The Enterprise is not endorsing candidates for Tuesday’s election, but we feel the need to comment on the overall caliber of local government candidates this year. We think it’s very strong.

The Franklin County legislature District 7 race is a good example. Resident of the towns of Harrietstown and Franklin are fortunate to have two candidates as qualified as Cliff Donaldson and Lindy Ellis. Both are great at making the rounds to hear what local residents need and want, and they both have strong records of taking action on those requests and advocating for the south end of the county. Both are smart and caring and can work with all kinds of people. While Donaldson has more experience relevant to the job, Ellis has more recent experience and connections. We believe either would do a great job.

Then there is North Elba, the most populous town in both Essex County and the Tri-Lakes area, and hub of the region’s tourism economy. Given Essex County’s weighted voting system, North Elba’s supervisor has the most voting power on the county board. Yet its elections have not seen a particularly high number of candidates in recent years.

This year, however, it is very competitive. Four people are running for supervisor and six for two seats on the town council. Longtime Supervisor Roby Politi is stepping down, and local people have reached a breaking point with the proliferation of short-term rental, shortage of affordable housing and diminution of the sense of community among Lake Placid’s year-round residents.

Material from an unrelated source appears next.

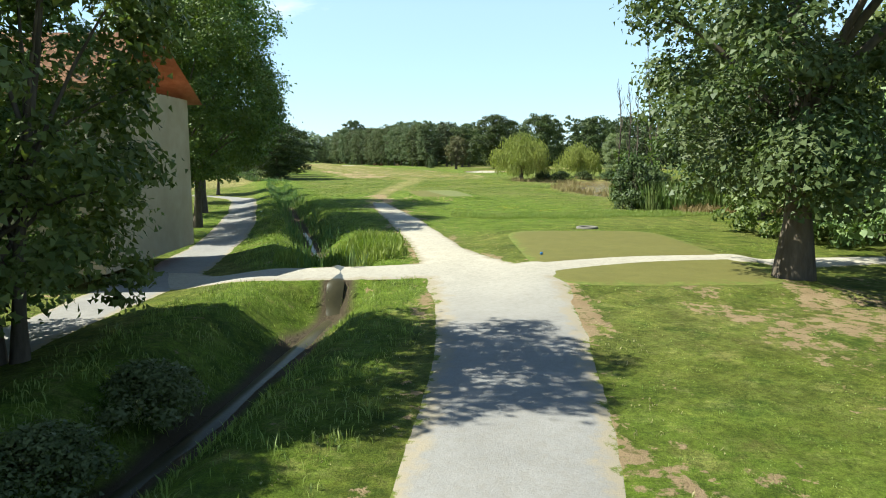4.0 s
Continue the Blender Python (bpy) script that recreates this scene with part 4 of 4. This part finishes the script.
# wood on the left of the green
for tx, ty, th, tr in ((-114.5, 415, 18.6, 7.0), (-121, 412, 17, 5.8), (-128, 409, 17, 5.6), (-120.5, 439, 17, 5.2), (-128.5, 427, 17.5, 5.8), (-137, 414, 17, 5.8), (-128, 465, 14.5, 4.4), (-127.5, 475, 13.5, 3.8),
                       (-138, 462, 18, 5.4), (-132, 447, 17.5, 5), (-139, 432, 17, 6), (-147, 420, 17, 6), (-146, 446, 18, 6), (-133, 483, 15, 4.4), (-142, 479, 18, 5.6), (-155, 432, 18, 6), (-152, 462, 18, 6), (-160, 412, 17, 6), (-168, 424, 17, 6)):
    plant("row" if tx > -116 else "light" if tx > -129 else "ash" if plant_rng.random() < 0.55 else "oak", tx, ty, th, tr)
# wood on the right, front edge first
for tx, ty, th, tr in ((-5.4, 326.5, 22.6, 6), (-13, 340, 22.6, 6), (-19.8, 359, 22.6, 6), (-28, 378, 22.6, 5.8), (-33, 388, 21.4, 5.6), (-39.5, 408, 22, 5.8), (-43, 421, 22.6, 5.6), (-48.6, 424, 21.4, 5), (-55.5, 442, 22.6, 5.6), (-62.8, 455, 23.8, 5.2), (-66.4, 466, 23.8, 5.4), (-71.0, 477, 22.6, 6.0), (-70.6, 487.5, 20, 5.8)):
    plant("edge", tx, ty, th, tr)
for tx, ty, th, tr in ((5, 338, 22.6, 6.4), (-3, 352, 22.6, 6.4), (-11, 372, 23.8, 6), (-20, 392, 23.8, 6), (-29, 408, 23.8, 6), (-33, 428, 22.6, 6), (-45, 441, 23.8, 5.6), (-54, 458, 23.8, 5.4), (-59, 472, 23.8, 5.2), (-64, 486, 22.6, 5),
                       (16, 330, 21.4, 6), (8, 358, 22.6, 6), (0, 384, 23.8, 6), (-10, 404, 23.8, 6.4), (-20, 424, 23.8, 6), (-38, 452, 23.8, 5.6), (-48, 474, 23.8, 5.4), (-55, 492, 22.6, 5), (-27, 446, 23.8, 6), (-38, 474, 23.8, 5.6)):
    plant("light" if ty > 485 else "ash" if plant_rng.random() < 0.5 else "oak", tx, ty, th, tr)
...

Several candidates entered this race with a sense of mission, not just to help lead their town but to lead it through its current difficulties. It says a lot that so many citizens step up at a critical time.

Overall we’re seeing a bit stronger engagement than usual this local election. That’s heartening. We hope to see higher voter turnout as well.

There are still some town and village races that are uncontested, which is not ideal, but there are not as many as we have seen some years.

Also this election season, we have seen a large number of letters to the editor supporting various candidates, as well as a large number of political advertisements. People are clearly looking to this newspaper for information about voting, and therefore that is where candidates want their messages posted.

That means our staff has to work hard and fairly to keep local voters informed. We take that mission seriously.

A couple of housekeeping items: The deadline has passed to submit letters or ads for publication before Election Day, Tuesday. We will not run election-related letters or ads on Election Day itself. And after polls close at 9 p.m. Tuesday, our news staff will be working to get results of each local race onto our website and into Wednesday morning’s paper.

The process of the people choosing local leaders is critically important, almost sacred. Please take part in it. Please inform yourself about your local race: You can find sample ballots in the Voter Guide we published in Thursday’s paper, and stories on each contested race on the Enterprise website.

And after you have availed yourself of that, please vote. It really does make a difference.